KAFEİN DUYARLILIĞI OLANLARA: KAFEİNSİZ TÜRK KAHVESİ

Ülkemizdeki tüketicileri baz alarak düşündüğümüzde önemli bir bölümünün kahveyi “Türk kahvesi” olarak tanımladığını söylesek yanlış olmaz. Asırlardır geleneklerimize işlemiş, her öğünümüze konuk olmuş bu içeceğin kültürümüzün bir parçası olduğu su götürmez bir gerçek. Oysa bu kadar çok tüketilip sevilmesine rağmen kahve, önemli bir kesimin neredeyse hayatında yok. Çeşitli sağlık sorunları nedeniyle hiç içemeyen veya daha sonra yaşadıkları kafein duyarlılığı bu eşsiz içeceği tüketmesine engel olan birçok insan var. İşte kafeinsiz Türk kahvesi tam da bu noktada devreye giriyor. Geleneklerimiz ile hassasiyetlerimiz arasında bir köprü kurarak pek çok kişiyi benzersiz bir lezzetle buluşturuyor. Biz de kahveye olan özleminizi ya da merakınızı giderecek kafeinsiz çeşidi hakkındaki her şeyi, bu yazımızda sizinle buluşturuyoruz!

Kafeinsiz Türk Kahvesi Nedir?

Ham maddesinin kafein olduğunu bildiğimiz kahvenin nasıl kafeinsiz hale gelebildiğini öğrenmekle işe başlayalım. Aslında decaf olarak da adlandırılan kahvenin bu türü, tam olarak kafeinsiz değildir. İçeriğindeki kafein oranı yaklaşık %97 oranında azaltılmış olan çekirdeklerden elde edildiği için kafeinsiz olarak tanımlanır (1). Dolayısıyla diğer tüm çeşitlerinde olduğu gibi bu çekirdeklerden üretilen decaf Türk kahvesi de, tüketilebilecek en az kafeine sahip kahve sınıfına girer.

Henüz kavrulmamış, yeşil haldeki çekirdeklerde yapılan kafeinsizleştirme süreci; iki farklı yöntemle gerçekleştirilir. Kimyasal çözücülerle uygulanan yöntemde çekirdekler bir süre buhara maruz bırakılır. Hemen ardından içinde metilen klorür ya da etil asetat olan bir çözeltide bekletilir. Bu çözelti ile reaksiyona giren kafein; çekirdeklerden ayrılır. Bu yöntemde kullanılan kimyasallar, sağlığı tehdit etmeyen maddelerdir.

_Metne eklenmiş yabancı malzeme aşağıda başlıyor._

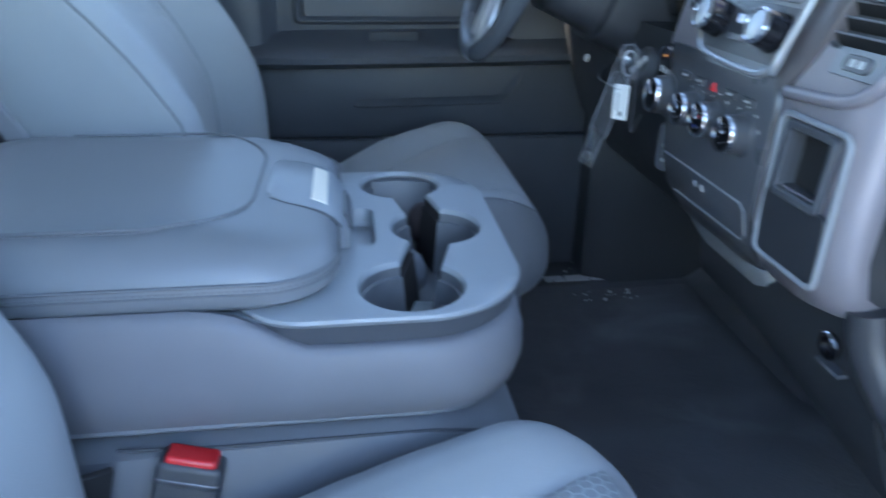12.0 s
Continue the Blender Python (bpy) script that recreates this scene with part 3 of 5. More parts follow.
LOW = table([(-0.82, 1.086), (-0.72, 1.082), (-0.6, 1.073), (-0.43, 1.055), (-0.2, 1.03)])
zs = [1.0, 1.03, 1.06, 1.09, 1.12, 1.14, 1.158, 1.175, 1.193, 1.205, 1.215, 1.225, 1.235, 1.244, 1.252, 1.258, 1.2625, 1.2665, 1.270, 1.276]
rings = []
for k in range(25):
    y = -0.205 - 0.59 * k / 24
    raise_ = LOW(y) - 1.0
    ring = []
    for z in zs:
        zz = z + raise_ * max(0.0, (1.12 - z) / 0.12)
        ring.append((fascia_x(zz, y), y, zz))
    rings.append(ring + [(0.31, y, 1.262), (0.36, y, 1.24), (0.36, y, 1.02 + raise_)])
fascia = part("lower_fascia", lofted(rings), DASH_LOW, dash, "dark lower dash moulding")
# finger notch in the ledge
carve(fascia, part("cut", lofted([[(0.243, -0.418, 1.243), (0.243, -0.492, 1.243), (0.268, -0.492, 1.243), (0.268, -0.418, 1.243)], [(0.226, -0.396, 1.30), (0.226, -0.520, 1.30), (0.276, -0.520, 1.30), (0.276, -0.396, 1.30)]]), DASH_LOW))

# paler strips paint the sky's sheen onto the flat ledge top
for y0, y1 in ((-0.247, -0.392), (-0.524, -0.662)):
    part("ledge_sheen", lofted([[(x, y0 + (y1 - y0) * u, z) for x, z in ((0.2262, 1.2535), (0.2305, 1.2595), (0.239, 1.2640), (0.255, 1.2678), (0.271, 1.2712), (0.281, 1.2745), (0.284, 1.268), (0.255, 1.258), (0.240, 1.252))] for u in (0.0, 0.5, 1.0)]), LEDGE, dash, "pale strip on the dash ledge, sky sheen put into its colour")
# glove box door, standing a little proud, its shade given as darker plastic
yg = lambda z, t_: -0.262 - 0.9 * (1.187 - z) * (1 - t_) ** 2 - t_ * 0.428 - t_ * (1.187 - z) * 0.46
zg = lambda u, t_: LOW(-0.36 - 0.37 * t_) + 0.002 + u * (1.186 - LOW(-0.36 - 0.37 * t_) - 0.002)
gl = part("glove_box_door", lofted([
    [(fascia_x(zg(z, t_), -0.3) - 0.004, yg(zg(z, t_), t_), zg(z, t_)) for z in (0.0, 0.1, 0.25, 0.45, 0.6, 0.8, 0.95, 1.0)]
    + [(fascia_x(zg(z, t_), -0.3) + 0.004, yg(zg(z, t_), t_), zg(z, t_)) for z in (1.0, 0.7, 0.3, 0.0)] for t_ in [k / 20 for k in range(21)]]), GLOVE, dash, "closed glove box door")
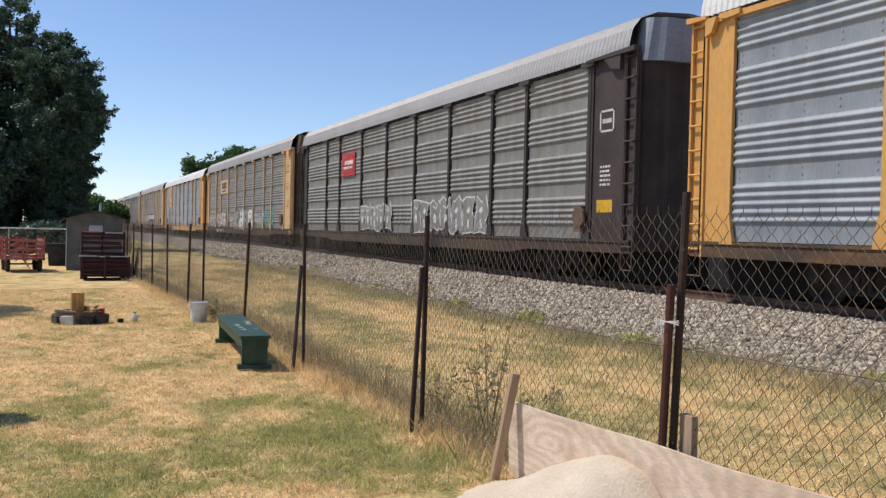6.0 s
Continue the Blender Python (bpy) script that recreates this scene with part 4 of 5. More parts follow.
def rack_2(car, top):
    y, w = bay(7)
    three_block_logo(car, y - 0.45, 3.65, 0.95, 0.34, "black_mark")
    marking(car, flat([rect(0, 0, 0.05, 0.6), rect(0, 0.55, 0.2, 0.6), rect(0, 0, 0.2, 0.05), rect(1.25, 0, 1.3, 0.6), rect(1.1, 0.55, 1.3, 0.6), rect(1.1, 0, 1.3, 0.05)]), M["black_mark"], y - 0.25, 3.5, lambda z: 1.565, "emblem_bracket")
    spray_piece(car, top - 5.9, 0.98, 5.5, 1.0, 4, ["red_spray", "red_spray", "yellow"], "black_mark", rack_face, 51, "brown_paint", "white_spray")
    spray_piece(car, top - 11.7, 0.85, 6.4, 1.42, 4, ["teal_spray", "lilac_spray"], "brown_paint", rack_face, 52, "black_mark", "white_spray")
    scrawl(car, top - 18.2, 1.0, 2.2, 1.2, "brown_paint", rack_face, 53, 0.08, 6)
    scrawl(car, bay(0)[0] - 0.2, 1.1, 2.3, 0.9, "black_mark", rack_face, 54, 0.06, 7)
    sill_writing(car, bay(6)[0] - 1.2, "", plate=False)


def rack_3(car, top):
    y, w = bay(6)
    g = Geo().box(-1.56, -1.50, y - 2.0, y - 0.3, 3.3, 4.25)
    part("emblem_plate", g, M["red_mark"], car)
    marking(car, flat([rect(0, 0, 1.2, 0.1), rect(0.2, 0.18, 1.3, 0.34)]), M["white_mark"], y - 0.5, 3.6, lambda z: 1.57, "emblem_bar")
    spray_piece(car, top - 9.2, 1.05, 3.6, 1.0, 5, ["panel_grey"], "white_spray", rack_face, 61, "white_spray")
    spray_piece(car, top - 14.7, 1.05, 5.8, 1.05, 7, ["panel_grey"], "white_spray", rack_face, 62, "white_spray")
    marking(car, flat([rect(0, 0, 0.55, 0.05), rect(0, 0.45, 0.55, 0.5), rect(0, 0, 0.05, 0.5), rect(0.5, 0, 0.55, 0.5), rect(0.1, 0.2, 0.45, 0.3)]), M["white_mark"], -top + 1.35, 3.4, lambda z: 1.535, "stencil_box")
    marking(car, flat([rect(0, 0, 0.6, 0.28)]), M["yellow_mark"], -top + 1.4, 1.6, lambda z: 1.535, "yellow_panel")
    marking(car, flat(bars(5, 0.4, 0.05, 0.05, 4)), M["white_mark"], -top + 1.3, 2.6, lambda z: 1.535, "stencil_block")


def rack_4(car, top):
    y, w = bay(6)
    logo_plate(car, 6, 3.35, 4.3, "yellow_pale")
    three_block_logo(car, y - 0.45, 3.7, 1.75, 0.42, "brown_paint")
    marking(car, flat([rect(0, 0, 1.6, 0.1)]), M["brown_paint"], y - 0.5, 3.48, lambda z: 1.575, "lettering_bar")
    spray_piece(car, top - 6.2, 1.02, 2.4, 1.0, 3, ["pink_spray", "lilac_spray"], "black_mark", rack_face, 71, "black_mark")
    scrawl(car, bay(8)[0] - 0.4, 1.1, 2.3, 0.7, "white_spray", rack_face, 76, 0.04, 8)
    scrawl(car, bay(7)[0] - 0.1, 1.1, 1.6, 0.9, "white_spray", rack_face, 77, 0.04, 6)
    sill_writing(car, top - 4.9, "9912", plate=False)
    scrawl(car, bay(5)[0] - 1.0, 1.1, 1.3, 0.6, "white_spray", rack_face, 72, 0.06, 4)
    spray_piece(car, top - 12.1, 0.85, 5.6, 1.30, 4, ["panel_grey", "white_spray"], "black_mark", rack_face, 73, "black_mark")
    scrawl(car, bay(2)[0] - 0.6, 1.1, 2.0, 0.8, "white_spray", rack_face, 74, 0.06, 5)
    scrawl(car, bay(1)[0] + 0.1, 1.05, 2.6, 1.2, "teal_spray", rack_face, 75, 0.05, 6)
    end_stencils(car, top, 5)
    marking(car, letters("Quality", 0.14, width=0.6), M["brown_paint"], -top + 1.35, 4.2, lambda z: 1.535, "stencil_word")
    marking(car, letters("Auto Rack", 0.14, width=0.8), M["brown_paint"], -top + 1.45, 3.9, lambda z: 1.535, "stencil_word")


def rack_5(car, top):
    y, w = bay(7)
    logo_plate(car, 7, 2.95, 5.02, "yellow")
    shield(car, y - 0.48, 3.75, w - 0.95, 1.0, lambda z: 1.565)
    marking(car, letters("BUILDING AMERICA", 0.12, width=w - 0.12, bold=0.004), M["black_mark"], y - 0.06, 3.25, lambda z: 1.57, "slogan")
    scrawl(car, top - 1.75, 1.1, 1.7, 0.7, "black_mark", rack_face, 82, 0.07, 5)
    scrawl(car, bay(3)[0] - 0.3, 1.0, 1.4, 0.5, "white_spray", rack_face, 83, 0.05, 5)
    sill_writing(car, bay(7)[0] + 0.7, "992572")
    end_stencils(car, top, 6)


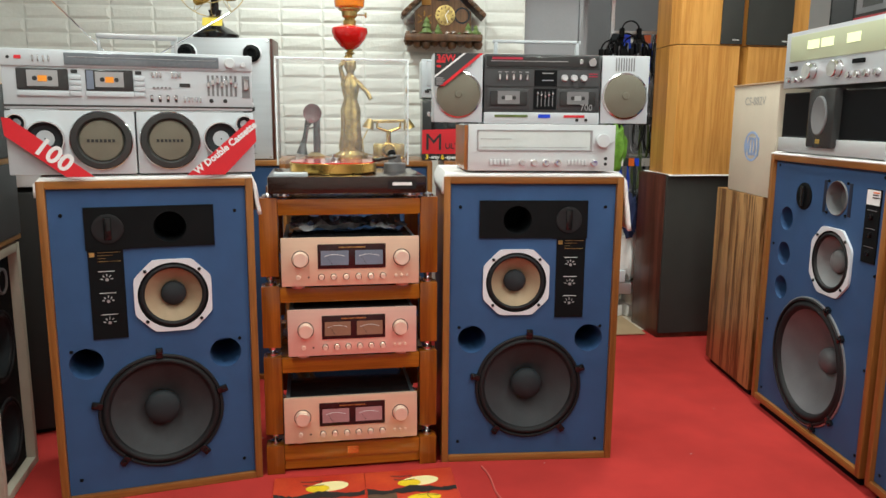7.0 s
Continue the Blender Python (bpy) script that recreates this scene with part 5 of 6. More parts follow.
# cable rack in the passage
cr = thing("cable_rack", "metal rack hung with coiled audio cables", "rack", 1.20, 4.46, 0, 0)
for px in (0.0, 0.42):
    part("upright", box(px, px + 0.022, 0, 0.022, 0, 2.1), "alu", cr)
for pz in (1.78, 1.53, 1.28, 1.02, 0.79):
    part("bar", box(0.0, 0.44, -0.01, 0.0, pz, pz + 0.016), "alu", cr)
random.seed(7)
hank_mats = ("black", "black", "print_blue", "cone_dark", "green", "ink_black", "cobalt", "silver_dark")
hank = None
for row_z in (1.77, 1.52, 1.27, 1.01, 0.78):
    for k in range(12):
        hx, ln = 0.01 + 0.036 * k + random.uniform(-0.01, 0.01), random.uniform(0.18, 0.32)
        mname = random.choice(hank_mats)
        ob = thing("cable_hank", "coiled %s cable hanging on the rack" % ("dark" if mname in ("black", "cone_dark", "ink_black", "silver_dark") else "coloured"), "cable", 1.20 + hx, 4.43 + random.uniform(-0.03, 0.0), row_z, random.uniform(-50, 50), "hanging cables")
        for j in range(3):
            pts = []
            rr = 0.020 + 0.006 * j
            for q in range(18):
                a = 2 * math.pi * q / 18
                pts.append(Vector((rr * math.sin(a) + random.uniform(-0.003, 0.003), 0.008 * (j - 1), -ln / 2 * (1 - math.cos(a)) * (1 + 0.05 * j))))
            part("loop", sweep(pts, 0.0035, 5, True), mname, ob)
        part("hook_card", box(-0.022, 0.022, -0.012, -0.011, -0.05, 0.0), random.choice(("ink_black", "paper", "orange", "print_blue", "cone_dark", "cone_dark")), ob)
hp = thing("headphone_cluster", "tangle of black headphones hanging from the rack", "headphones", 1.20, 4.36, 1.77, 0)
for k in range(7):
    cx, cz, r = 0.03 * k - 0.02, -0.05 + random.uniform(-0.08, 0.08), random.uniform(0.05, 0.07)
    yy = 0.02 * (k % 3)
    part("headband", sweep([Vector((cx + r * math.cos(math.pi * q / 10), yy, cz + r * math.sin(math.pi * q / 10))) for q in range(11)], 0.005, 6), "black", hp)
    for sgn in (-1, 1):
        part("ear_cup", box(cx + sgn * r - 0.012, cx + sgn * r + 0.012, yy - 0.02, yy + 0.02, cz - 0.05, cz + 0.01, bevel=0.006), "black", hp)
gb = thing("green_bag", "crumpled bright green bag hanging by the doorway", "bag", 1.25, 4.405, 0.955, 0)
bm = bmesh.new()
bmesh.ops.create_icosphere(bm, subdivisions=3, radius=1.0)
for v in bm.verts:
    n3 = 1 + 0.35 * noise.noise(v.co * 2.2)
    v.co = Vector((v.co.x * 0.07 * n3, v.co.y * 0.04 * n3, v.co.z * 0.15 * n3 + 0.12))
part("bag_body", bm, "leaf_green", gb)
part("strap", sweep([Vector((-0.02, 0.0, 0.22)), Vector((-0.015, 0.03, 0.30)), Vector((0.0, 0.046, 0.345)), Vector((0.015, 0.03, 0.30)), Vector((0.02, 0.0, 0.22))], 0.004, 6), "leaf_green", gb)
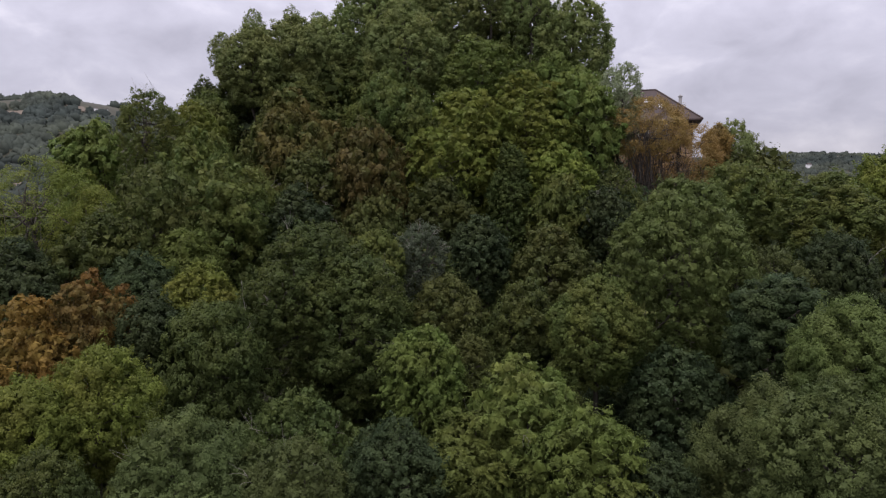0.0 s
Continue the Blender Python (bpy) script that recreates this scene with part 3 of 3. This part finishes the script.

Daha doğal olan diğer yöntemde ise kimyasal işlemler kullanılmaz; kafein, sadece su ile çekirdeklerden ayrılır. Çekirdeklerin batırılıp bekletildiği sıcak su, aktif karbon filtre ile süzülür. Bu sırada küçük moleküllü yağ ve aromalar aktif karbon filtreden geçer. Daha büyük moleküllü kafein ise filtrede kalır. Ardından çekirdekler ise yağ ve aromaların bulunduğu suya eklenir. Böylece önemli besin maddelerini geri kazanması sağlanır. Her iki yöntemle de elde edilen Türk kahvesi, tüketim için son derece güvenlidir. Ancak hangi yöntemle elde edilmiş çekirdeklerden üretildiğini bilmek pek mümkün değildir.